* **WORK TO DO**
Return the listing below unchanged, minus its pictures.

* **GIVEN MATERIAL**
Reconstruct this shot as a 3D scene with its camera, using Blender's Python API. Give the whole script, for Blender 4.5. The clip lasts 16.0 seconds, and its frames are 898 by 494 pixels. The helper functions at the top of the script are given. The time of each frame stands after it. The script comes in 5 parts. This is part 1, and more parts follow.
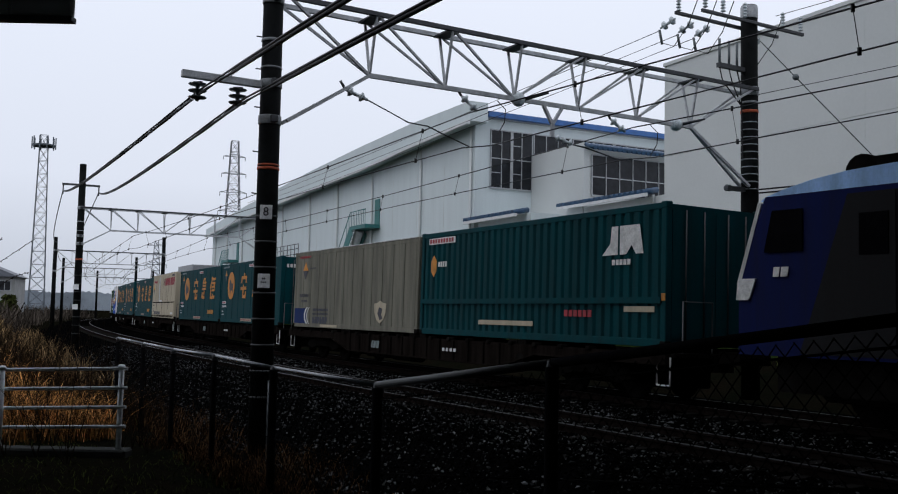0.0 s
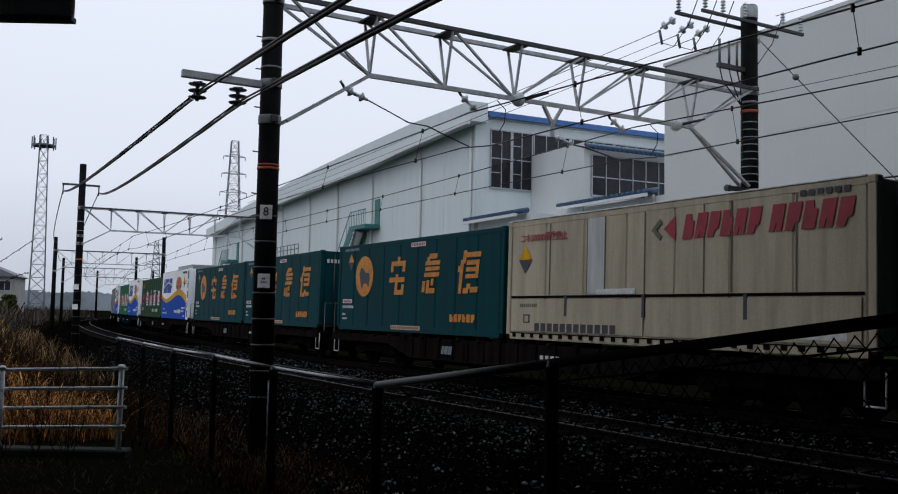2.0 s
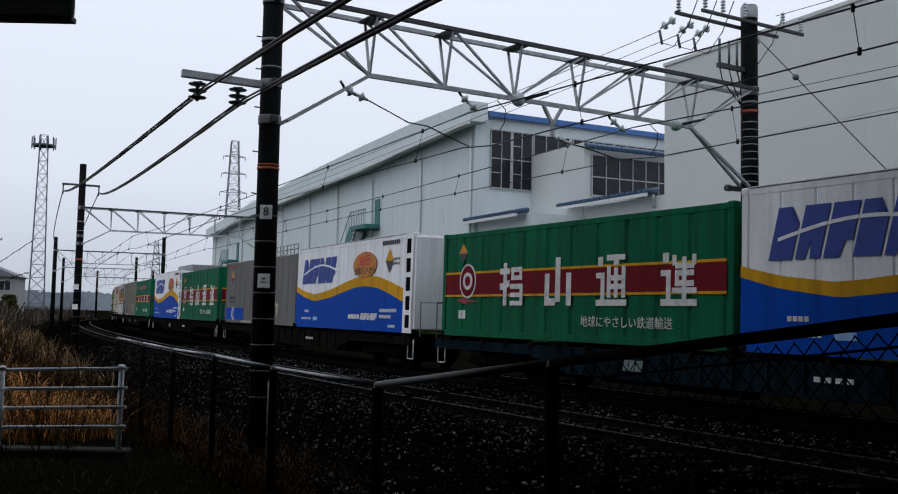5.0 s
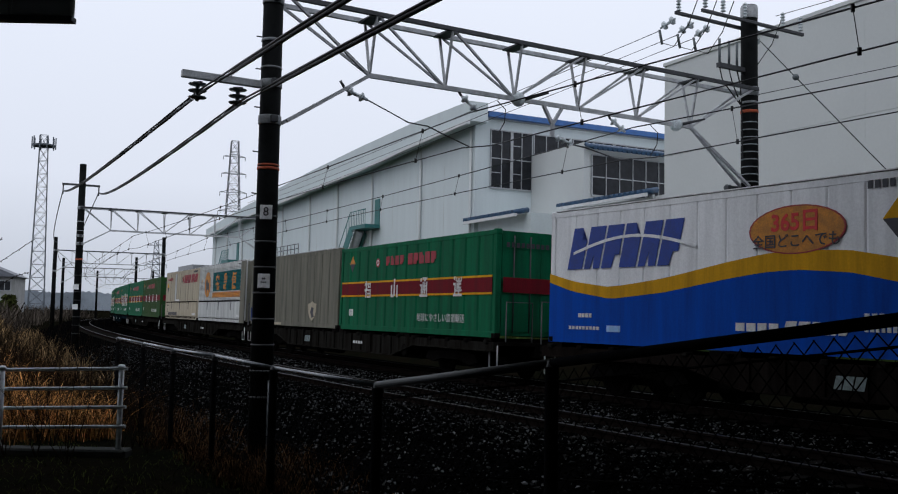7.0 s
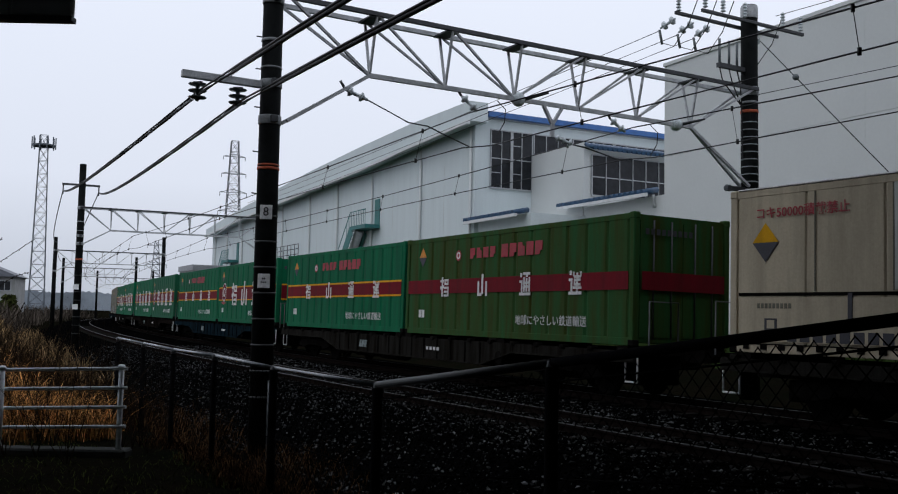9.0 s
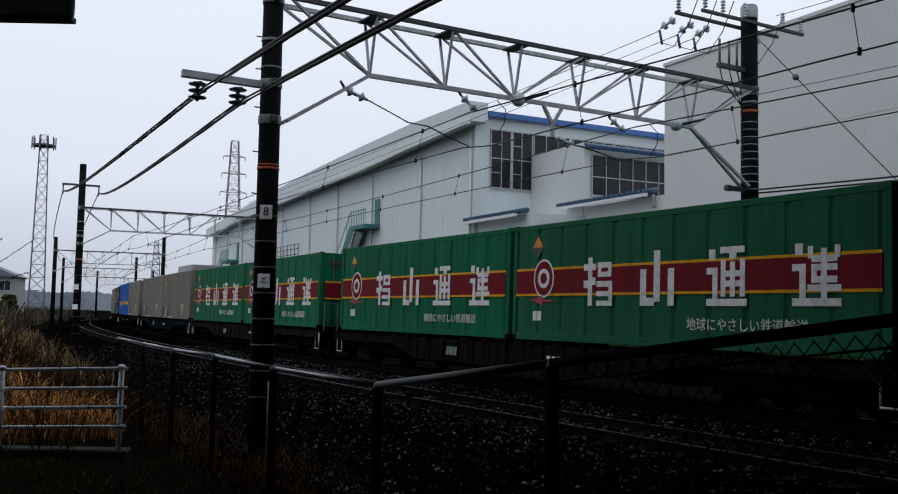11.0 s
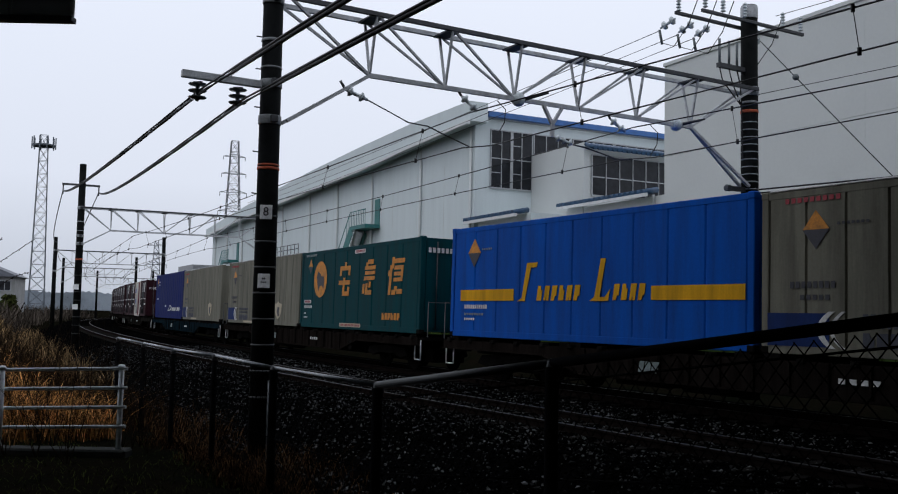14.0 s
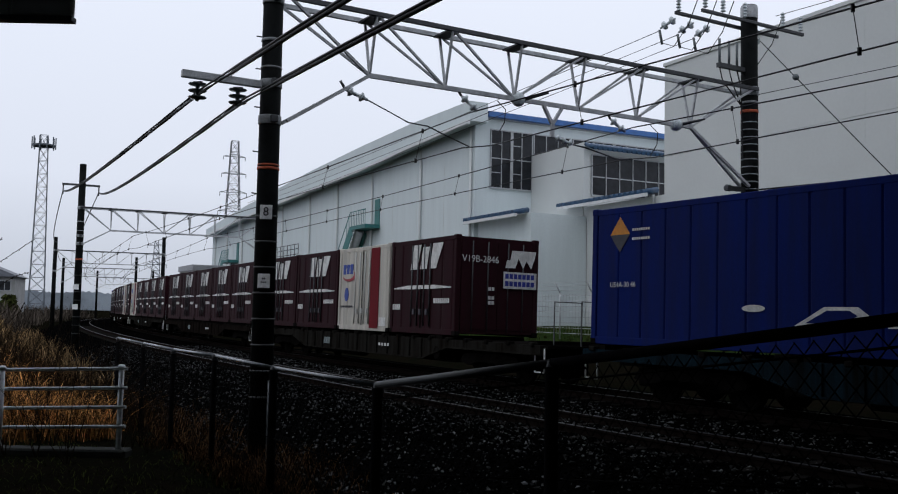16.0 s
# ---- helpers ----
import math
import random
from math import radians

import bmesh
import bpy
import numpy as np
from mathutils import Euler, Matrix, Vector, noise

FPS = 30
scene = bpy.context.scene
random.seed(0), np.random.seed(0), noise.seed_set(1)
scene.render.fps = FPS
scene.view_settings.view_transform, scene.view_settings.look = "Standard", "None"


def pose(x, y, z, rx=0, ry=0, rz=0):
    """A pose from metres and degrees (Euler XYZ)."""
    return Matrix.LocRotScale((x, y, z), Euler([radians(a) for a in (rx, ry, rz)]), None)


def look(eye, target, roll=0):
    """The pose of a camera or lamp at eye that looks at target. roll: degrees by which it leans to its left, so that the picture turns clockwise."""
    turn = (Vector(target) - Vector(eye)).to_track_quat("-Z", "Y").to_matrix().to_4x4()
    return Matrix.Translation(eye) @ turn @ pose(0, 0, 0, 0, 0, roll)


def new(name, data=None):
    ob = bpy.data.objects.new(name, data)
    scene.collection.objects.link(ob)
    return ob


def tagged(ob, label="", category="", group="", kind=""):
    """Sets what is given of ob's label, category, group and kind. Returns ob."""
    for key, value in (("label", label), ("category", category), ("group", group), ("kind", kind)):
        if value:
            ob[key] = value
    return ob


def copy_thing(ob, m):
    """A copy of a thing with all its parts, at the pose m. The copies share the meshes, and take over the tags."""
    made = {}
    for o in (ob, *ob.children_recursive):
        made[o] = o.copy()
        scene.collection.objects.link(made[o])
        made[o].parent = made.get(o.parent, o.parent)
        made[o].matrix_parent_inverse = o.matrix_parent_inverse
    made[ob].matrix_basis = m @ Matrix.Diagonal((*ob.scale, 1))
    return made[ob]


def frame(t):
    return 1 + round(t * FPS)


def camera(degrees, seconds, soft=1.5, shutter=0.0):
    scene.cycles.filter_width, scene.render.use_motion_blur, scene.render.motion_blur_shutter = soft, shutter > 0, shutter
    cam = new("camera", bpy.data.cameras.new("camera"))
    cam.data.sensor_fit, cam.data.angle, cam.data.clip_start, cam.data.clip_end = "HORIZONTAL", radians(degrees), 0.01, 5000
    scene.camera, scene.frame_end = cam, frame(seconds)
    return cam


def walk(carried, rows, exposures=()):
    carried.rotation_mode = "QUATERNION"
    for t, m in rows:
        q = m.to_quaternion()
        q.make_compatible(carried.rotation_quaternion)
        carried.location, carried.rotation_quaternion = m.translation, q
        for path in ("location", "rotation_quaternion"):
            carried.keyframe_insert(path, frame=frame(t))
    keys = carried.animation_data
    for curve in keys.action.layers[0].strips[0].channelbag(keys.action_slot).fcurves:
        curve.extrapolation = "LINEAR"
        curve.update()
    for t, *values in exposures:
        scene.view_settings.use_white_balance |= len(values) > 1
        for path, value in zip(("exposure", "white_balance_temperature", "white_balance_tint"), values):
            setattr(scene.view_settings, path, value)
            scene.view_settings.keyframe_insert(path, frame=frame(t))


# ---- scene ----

* **FULL ANSWER**
Reconstruct this shot as a 3D scene with its camera, using Blender's Python API. Give the whole script, for Blender 4.5. The clip lasts 16.0 seconds, and its frames are 898 by 494 pixels. The helper functions at the top of the script are given. The time of each frame stands after it. The script comes in 5 parts. This is part 1, and more parts follow.
0.0 s
2.0 s
5.0 s
7.0 s
9.0 s
11.0 s
14.0 s
16.0 s
# ---- helpers ----
import math
import random
from math import radians

import bmesh
import bpy
import numpy as np
from mathutils import Euler, Matrix, Vector, noise

FPS = 30
scene = bpy.context.scene
random.seed(0), np.random.seed(0), noise.seed_set(1)
scene.render.fps = FPS
scene.view_settings.view_transform, scene.view_settings.look = "Standard", "None"


def pose(x, y, z, rx=0, ry=0, rz=0):
    """A pose from metres and degrees (Euler XYZ)."""
    return Matrix.LocRotScale((x, y, z), Euler([radians(a) for a in (rx, ry, rz)]), None)


def look(eye, target, roll=0):
    """The pose of a camera or lamp at eye that looks at target. roll: degrees by which it leans to its left, so that the picture turns clockwise."""
    turn = (Vector(target) - Vector(eye)).to_track_quat("-Z", "Y").to_matrix().to_4x4()
    return Matrix.Translation(eye) @ turn @ pose(0, 0, 0, 0, 0, roll)


def new(name, data=None):
    ob = bpy.data.objects.new(name, data)
    scene.collection.objects.link(ob)
    return ob


def tagged(ob, label="", category="", group="", kind=""):
    """Sets what is given of ob's label, category, group and kind. Returns ob."""
    for key, value in (("label", label), ("category", category), ("group", group), ("kind", kind)):
        if value:
            ob[key] = value
    return ob


def copy_thing(ob, m):
    """A copy of a thing with all its parts, at the pose m. The copies share the meshes, and take over the tags."""
    made = {}
    for o in (ob, *ob.children_recursive):
        made[o] = o.copy()
        scene.collection.objects.link(made[o])
        made[o].parent = made.get(o.parent, o.parent)
        made[o].matrix_parent_inverse = o.matrix_parent_inverse
    made[ob].matrix_basis = m @ Matrix.Diagonal((*ob.scale, 1))
    return made[ob]


def frame(t):
    return 1 + round(t * FPS)


def camera(degrees, seconds, soft=1.5, shutter=0.0):
    scene.cycles.filter_width, scene.render.use_motion_blur, scene.render.motion_blur_shutter = soft, shutter > 0, shutter
    cam = new("camera", bpy.data.cameras.new("camera"))
    cam.data.sensor_fit, cam.data.angle, cam.data.clip_start, cam.data.clip_end = "HORIZONTAL", radians(degrees), 0.01, 5000
    scene.camera, scene.frame_end = cam, frame(seconds)
    return cam


def walk(carried, rows, exposures=()):
    carried.rotation_mode = "QUATERNION"
    for t, m in rows:
        q = m.to_quaternion()
        q.make_compatible(carried.rotation_quaternion)
        carried.location, carried.rotation_quaternion = m.translation, q
        for path in ("location", "rotation_quaternion"):
            carried.keyframe_insert(path, frame=frame(t))
    keys = carried.animation_data
    for curve in keys.action.layers[0].strips[0].channelbag(keys.action_slot).fcurves:
        curve.extrapolation = "LINEAR"
        curve.update()
    for t, *values in exposures:
        scene.view_settings.use_white_balance |= len(values) > 1
        for path, value in zip(("exposure", "white_balance_temperature", "white_balance_tint"), values):
            setattr(scene.view_settings, path, value)
            scene.view_settings.keyframe_insert(path, frame=frame(t))


# ---- scene ----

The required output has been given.